The learners collect donations for disaster relief by acting as advocates for the cause to their families and school community. They choose a relief organization(s)through which they contribute to the specific disaster relief. Teacher Note: The majority of the relief organizations are requesting help through monetary donations. The logistics of making a financial donation are by far the least complicated for the teacher/school and for the aid agency. If your class/school wishes to collect other items such as blankets, new toys, personal hygiene products, diapers, etc., be sure to consult, in advance of any collection, with organizations about what is really needed. Find out in advance how the items will be collected, stored and transported to the relief agency or shelter. The instructional procedure for this lesson is written assuming that money will be collected. If the student/teacher choice is to collect items, research about the organizations should be done first so that the specific item needed can be determined before any collecting begins.

Philanthropy Framework

  1. Strand PHIL.I Definitions of Philanthropy
    1. Standard DP 01. Define Philanthropy
      1. Benchmark E.1 Define philanthropy as the giving and sharing of time, talent, or treasure intended for the common good.

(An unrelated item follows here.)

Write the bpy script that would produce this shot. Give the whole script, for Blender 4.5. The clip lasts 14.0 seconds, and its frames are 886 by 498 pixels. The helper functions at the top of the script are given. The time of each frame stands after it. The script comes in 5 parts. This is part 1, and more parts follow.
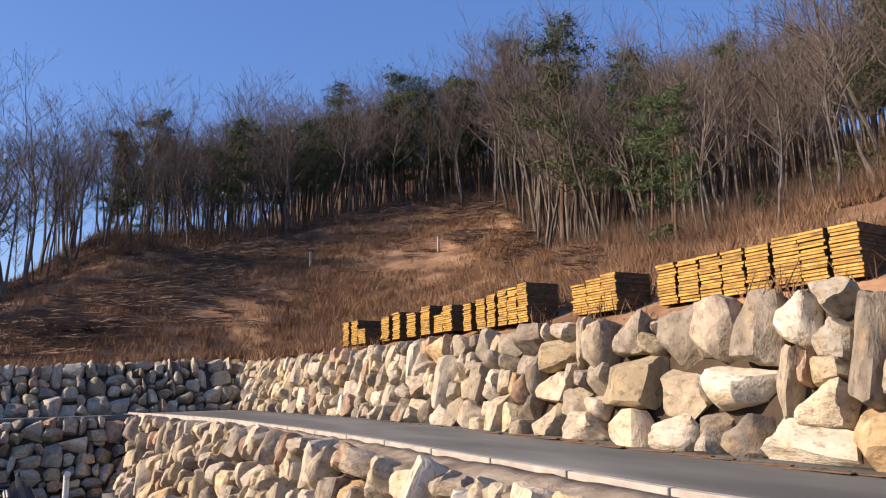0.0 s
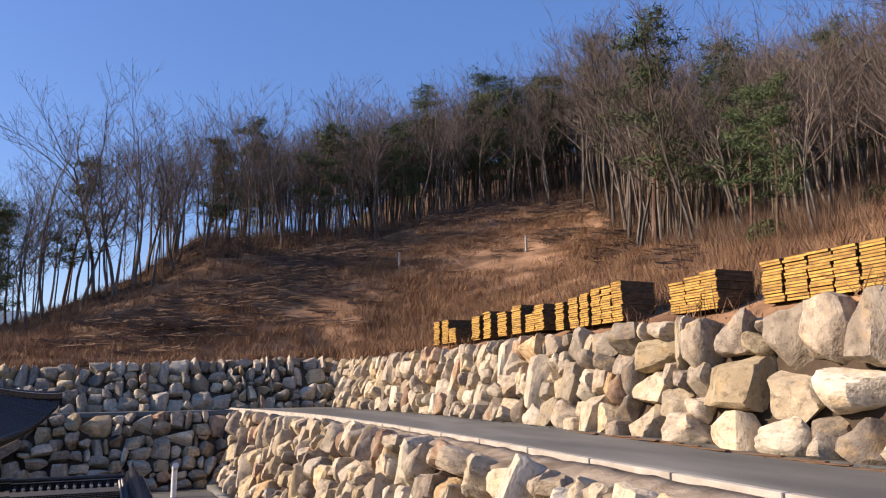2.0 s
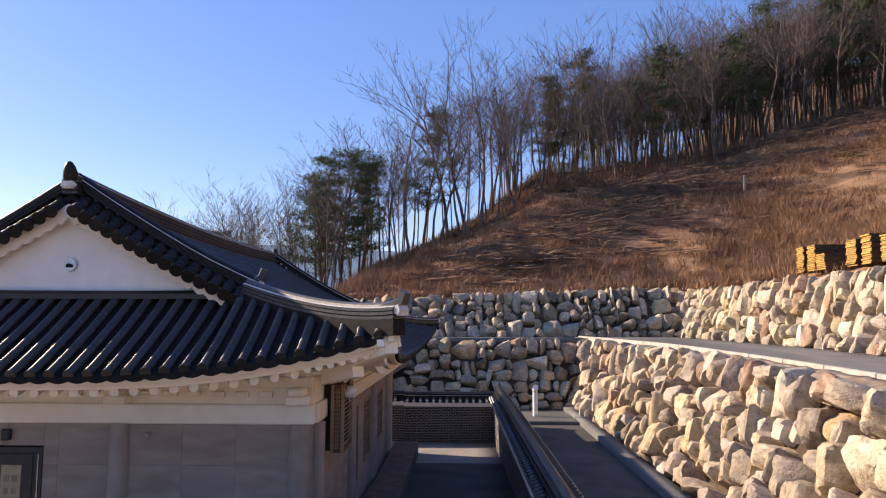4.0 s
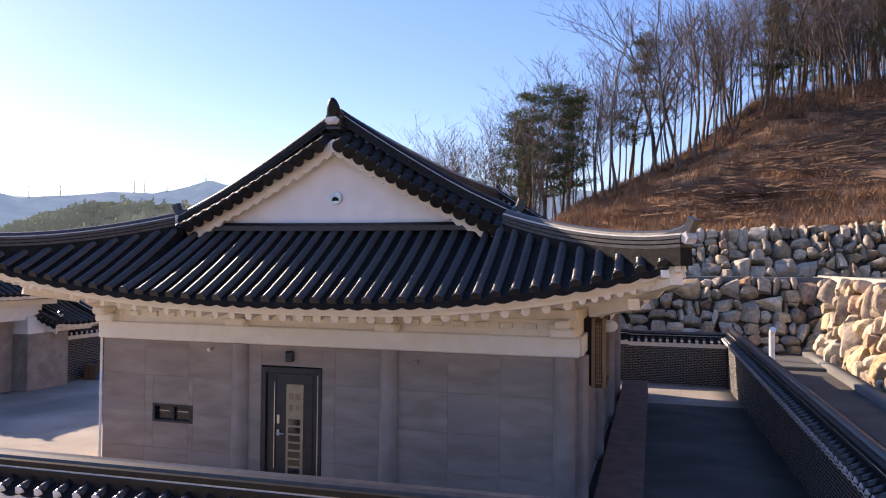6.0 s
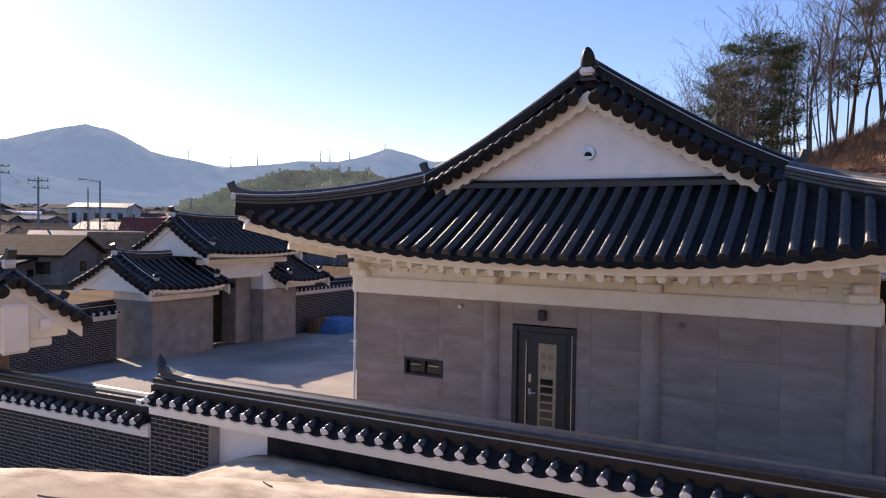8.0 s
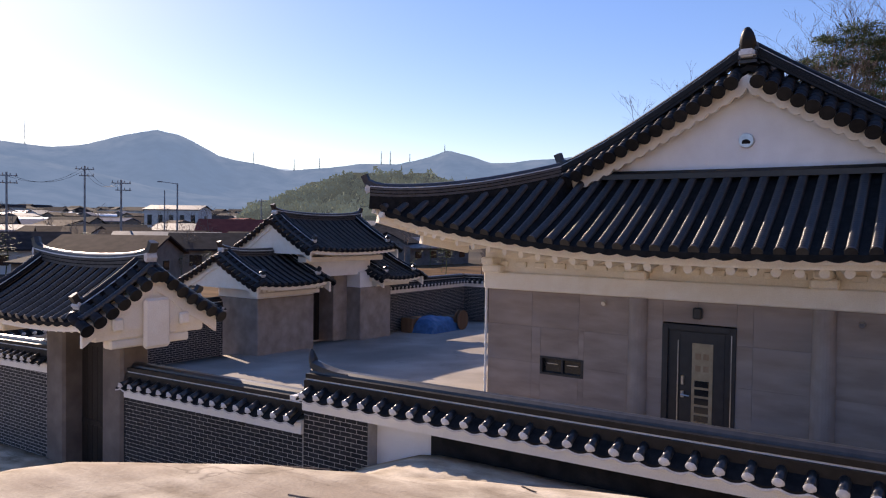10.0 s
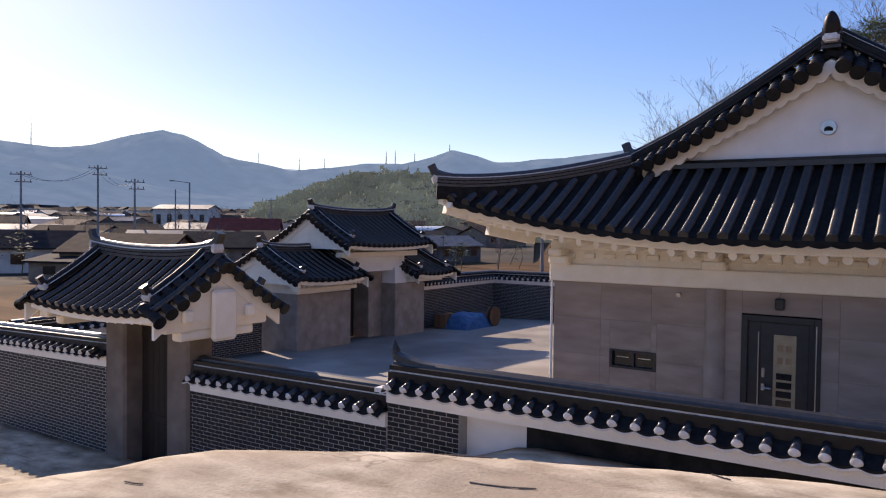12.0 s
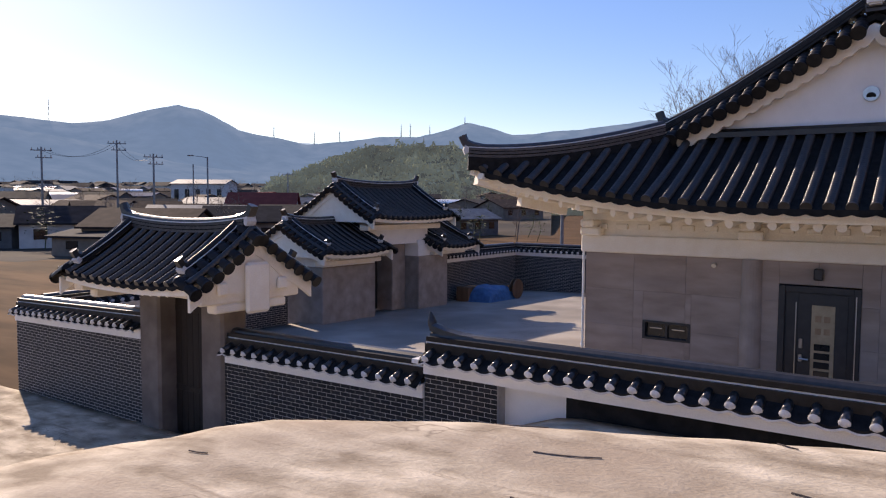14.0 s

      2. Benchmark E.3 Recognize that citizens have a responsibility for the common good as defined by democratic principles.
    2. Standard DP 02. Roles of Government, Business, and Philanthropy
      1. Benchmark E.1 Give examples of needs met by government, business, civil society, and family.
      2. Benchmark E.6 Explain why acting philanthropically is good for the community, state, nation, or world.
  2. Strand PHIL.II Philanthropy and Civil Society
    1. Standard PCS 01. Self, citizenship, and society
      1. Benchmark E.3 Describe a benefit of group cooperation.
    2. Standard PCS 02. Diverse Cultures
      1. Benchmark E.4 Demonstrate listening skills.
    3. Standard PCS 05. Philanthropy and Government
      1. Benchmark E.6 Identify and describe fundamental democratic principles.
    4. Standard PCS 07. Skills of Civic Engagement
      1. Benchmark E.1 Explore and research issues and present solutions using communication tools.
  3. Strand PHIL.III Philanthropy and the Individual
    1. Standard PI 01. Reasons for Individual Philanthropy
      1. Benchmark E.1 Describe one reason why a person might give or volunteer.
      2. Benchmark E.6 Make a connection between fundamental democratic principles and philanthropy.
  4. Strand PHIL.IV Volunteering and Service
    1. Standard VS 04. Raising Private Resources
      1. Benchmark E.1 Identify why private resources (volunteers and money) are needed.
      2. Benchmark E.4 Set a fund-raising goal and identify sources of private funds.
      3. Benchmark E.5 Discuss how private funds might be distributed among competing priorities.
    2. Standard VS 05. Integrating the Service Experience into Learning
      1. Benchmark E.2 Evaluate progress on the service-learning project before, during, and after the project.
      2. Benchmark E.3 Identify outcomes from the service.